It’s been a while since Si and I first watched The Emperor’s Club. It must have been shortly after our oldest was born, meaning that it was around the time we first gave any thought to education at all. At the time, I appreciated the movie as a good one–it was inspiring the way Mr. Holland’s Opus was inspiring, and that was the extent of my thoughts on it.
For starters, I now appreciate it, as someone who understands what it is really all about.
Here I will try to set up the plot without giving anything significant away (a tricky enterprise, I know). Basically, we have, juxtaposed, two main characters. The first is Mr. Hundert, professor at St. Benedict’s School for Boys. He represents classicism and he strives to teach virtue while teaching Western Civilization (the Greeks and the Romans). The second is the rebellious son of a politician, Sedgwick Bell. Bell represents Darwinian naturalistic materialism, as does his father–they question the utility of teaching virtue.
It really is fascinating, especially after reading Poetic Knowledge and Norms and Nobility, both of which take pains to explain that man has a soul and so utility is not the ultimate question of the universe.
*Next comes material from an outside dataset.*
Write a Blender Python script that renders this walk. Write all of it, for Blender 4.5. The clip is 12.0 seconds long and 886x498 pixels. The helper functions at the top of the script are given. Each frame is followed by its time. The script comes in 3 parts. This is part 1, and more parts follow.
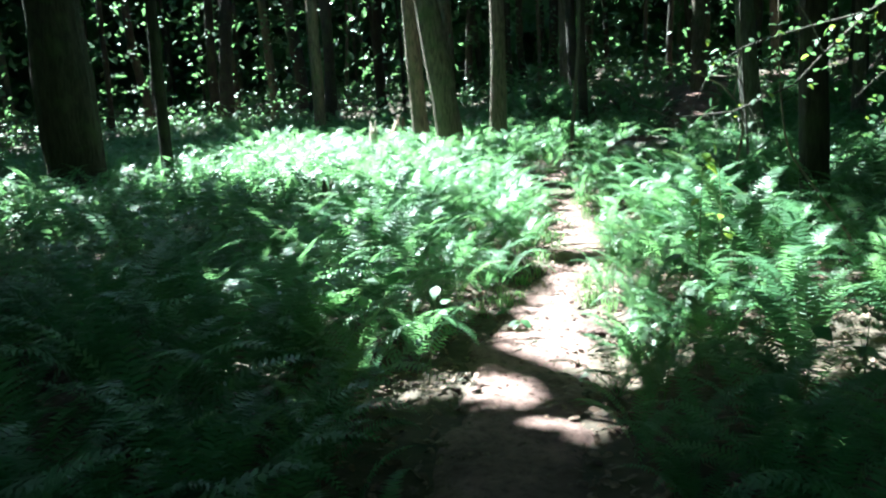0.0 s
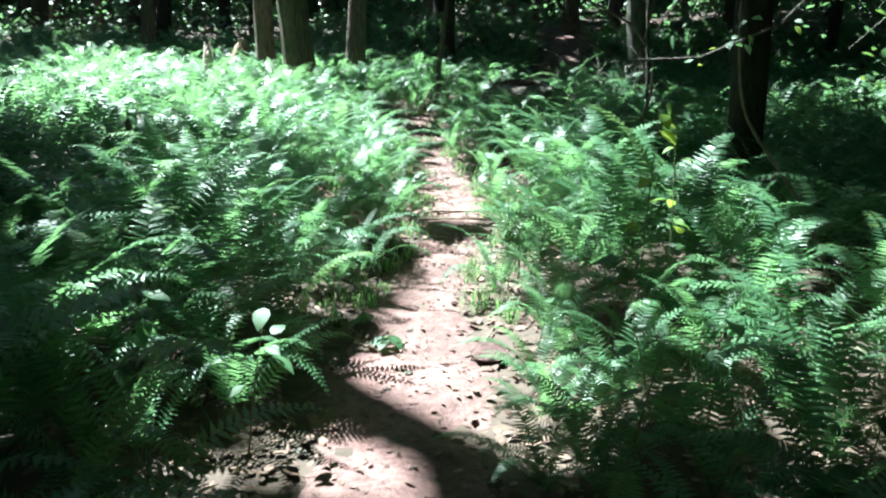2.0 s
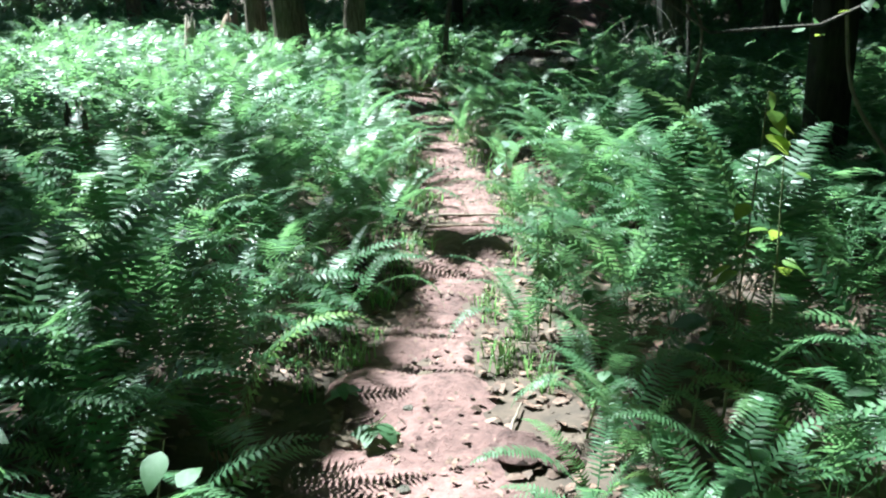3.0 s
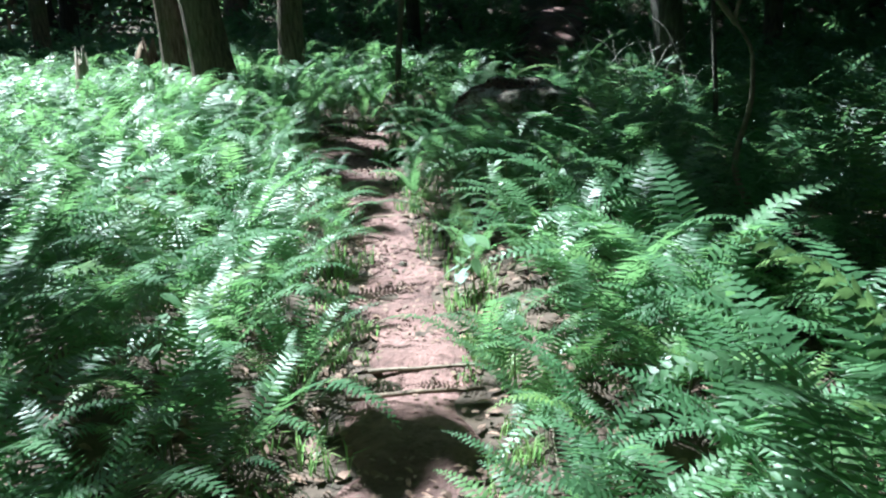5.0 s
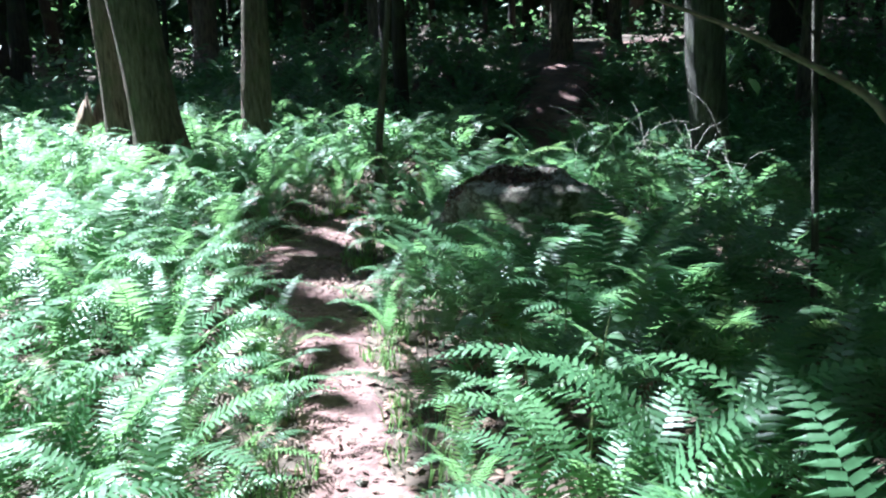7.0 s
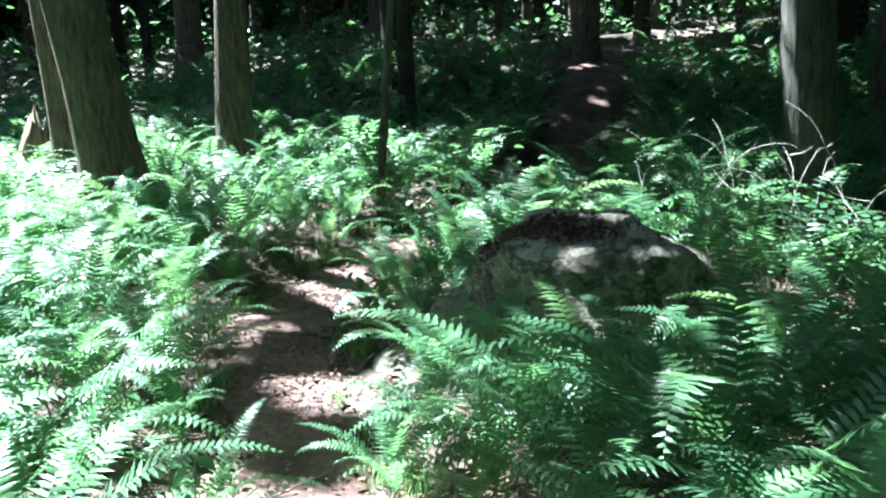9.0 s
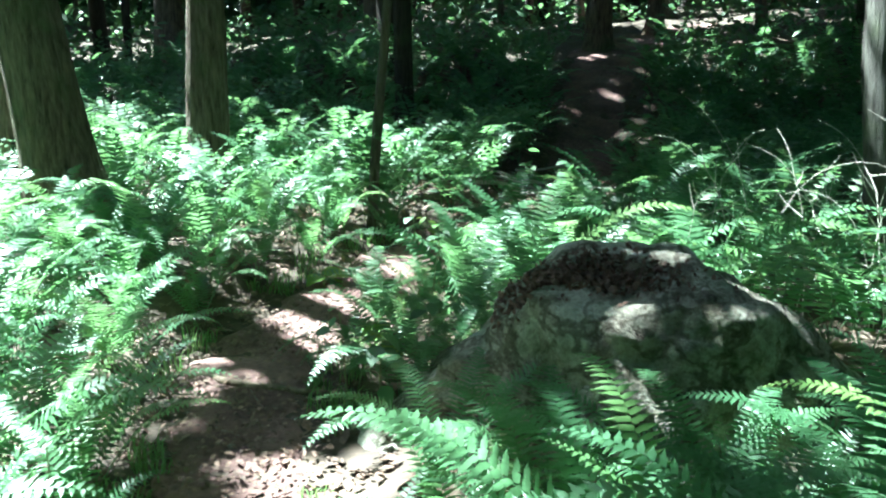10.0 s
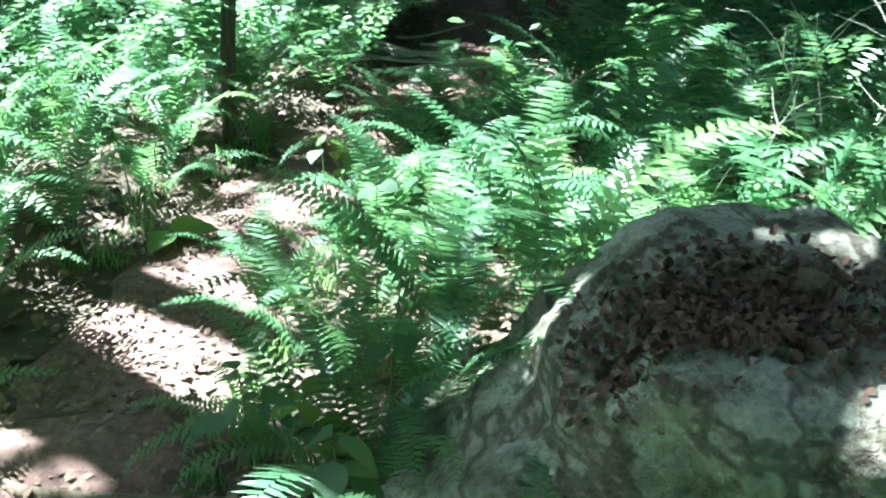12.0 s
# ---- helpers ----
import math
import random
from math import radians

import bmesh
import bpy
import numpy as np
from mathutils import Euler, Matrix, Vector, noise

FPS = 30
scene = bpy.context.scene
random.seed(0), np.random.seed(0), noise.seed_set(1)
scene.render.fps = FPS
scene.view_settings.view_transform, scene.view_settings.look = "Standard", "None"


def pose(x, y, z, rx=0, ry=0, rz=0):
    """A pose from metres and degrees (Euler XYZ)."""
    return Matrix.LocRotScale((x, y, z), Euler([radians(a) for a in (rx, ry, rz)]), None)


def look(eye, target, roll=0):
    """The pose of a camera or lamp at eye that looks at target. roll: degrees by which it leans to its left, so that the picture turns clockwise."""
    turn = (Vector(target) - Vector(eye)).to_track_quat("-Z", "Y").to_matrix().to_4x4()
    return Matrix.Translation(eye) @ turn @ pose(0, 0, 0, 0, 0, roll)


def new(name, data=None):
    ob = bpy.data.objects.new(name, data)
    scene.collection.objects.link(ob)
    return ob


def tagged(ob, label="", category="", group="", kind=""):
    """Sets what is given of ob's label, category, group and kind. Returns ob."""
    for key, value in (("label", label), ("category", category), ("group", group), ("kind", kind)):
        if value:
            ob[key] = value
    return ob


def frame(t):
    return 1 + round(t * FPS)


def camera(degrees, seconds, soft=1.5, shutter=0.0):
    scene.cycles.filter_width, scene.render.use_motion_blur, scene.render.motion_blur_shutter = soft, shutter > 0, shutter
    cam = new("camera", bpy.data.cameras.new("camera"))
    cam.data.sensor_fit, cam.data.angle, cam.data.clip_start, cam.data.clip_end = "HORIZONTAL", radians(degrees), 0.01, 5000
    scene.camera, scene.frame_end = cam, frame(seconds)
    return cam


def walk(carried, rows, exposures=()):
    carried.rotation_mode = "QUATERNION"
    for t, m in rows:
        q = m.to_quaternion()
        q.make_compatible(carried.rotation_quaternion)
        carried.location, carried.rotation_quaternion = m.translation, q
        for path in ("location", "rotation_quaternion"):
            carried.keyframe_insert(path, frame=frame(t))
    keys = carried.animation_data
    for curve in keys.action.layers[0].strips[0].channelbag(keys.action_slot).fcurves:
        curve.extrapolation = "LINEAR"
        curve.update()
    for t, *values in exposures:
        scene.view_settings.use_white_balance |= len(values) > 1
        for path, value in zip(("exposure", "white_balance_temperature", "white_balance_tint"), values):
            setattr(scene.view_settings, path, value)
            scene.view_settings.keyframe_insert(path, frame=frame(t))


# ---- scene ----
cam = camera(52, 12.0, soft=2.2)
PATH = [
    (0, look((0.000, 0.000, 1.570), (-0.535, 2.900, 1.018), -3.05)),
    (0.5, look((-0.145, 0.327, 1.542), (-0.616, 3.230, 0.952), -0.55)),
    (1, look((-0.184, 0.683, 1.543), (-0.352, 3.602, 0.870), 0.63)),
    (1.5, look((-0.199, 1.179, 1.500), (-0.299, 4.077, 0.732), 2.09)),
    (2, look((-0.266, 1.717, 1.466), (-0.300, 4.617, 0.698), 1.27)),
    (2.5, look((-0.305, 2.289, 1.386), (-0.309, 5.185, 0.603), 0.71)),
    (2.7, look((-0.297, 2.538, 1.431), (-0.353, 5.408, 0.559), 0.05)),
    (4.3, look((-0.132, 4.324, 1.407), (-0.227, 7.200, 0.558), 0.22)),
    (4.5, look((-0.125, 4.531, 1.428), (-0.254, 7.390, 0.528), 0.44)),
    (5, look((-0.126, 5.015, 1.451), (-0.124, 7.894, 0.607), -2.09)),
    (5.5, look((-0.118, 5.500, 1.488), (-0.171, 8.409, 0.755), -0.94)),
    (6, look((-0.117, 5.971, 1.529), (-0.040, 8.882, 0.809), -1.95)),
    (6.5, look((-0.110, 6.369, 1.521), (0.020, 9.289, 0.844), -2.56)),
    (7, look((-0.084, 6.736, 1.567), (-0.042, 9.650, 0.856), -0.92)),
    (7.2, look((-0.081, 6.899, 1.523), (0.000, 9.825, 0.864), 0.23)),
    (8.8, look((-0.132, 8.237, 1.562), (-0.105, 11.153, 0.856), -0.31)),
    (9, look((-0.150, 8.415, 1.556), (-0.127, 11.327, 0.837), -1.50)),
    (9.5, look((-0.184, 8.904, 1.559), (-0.215, 11.816, 0.838), 0.70)),
    (10, look((-0.211, 9.380, 1.539), (-0.154, 12.280, 0.772), 0.01)),
    (10.5, look((-0.215, 9.813, 1.488), (0.235, 12.641, 0.593), -0.50)),
    (11, look((-0.264, 10.259, 1.459), (0.292, 13.024, 0.436), 1.83)),
    (11.2, look((-0.309, 10.408, 1.454), (0.212, 13.166, 0.393), 1.60)),
    (11.5, look((-0.404, 10.670, 1.459), (0.141, 13.368, 0.265), 0.21)),
    (12, look((-0.483, 11.101, 1.404), (0.108, 13.774, 0.177), 0.47)),
]
walk(cam, PATH, [(0.0, 3.4, 5300, -8), (2.7, 2.5, 5350, 0), (4.4, 2.15, 5300, -4), (5.5, 2.2, 5200, 8), (6.5, 2.75, 5150, 10), (7.2, 2.95, 5100, 11), (9.0, 3.45, 5150, 1), (10.0, 3.6, 5200, -8), (10.8, 4.0, 5150, -5), (12.0, 4.0, 5200, -6)])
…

In the background, there lingers the idea that “the end is determined by the beginning,” which corresponding Latin phrase serves as the school motto. There also lingers a question: does being lenient on a student, doing him favors, rooting for him more than he does for himself–does it ever pay? Does this do him a favor? Is there ever an instance in which others do not suffer for it?
In all, an excellent movie. Not for children; highly recommended.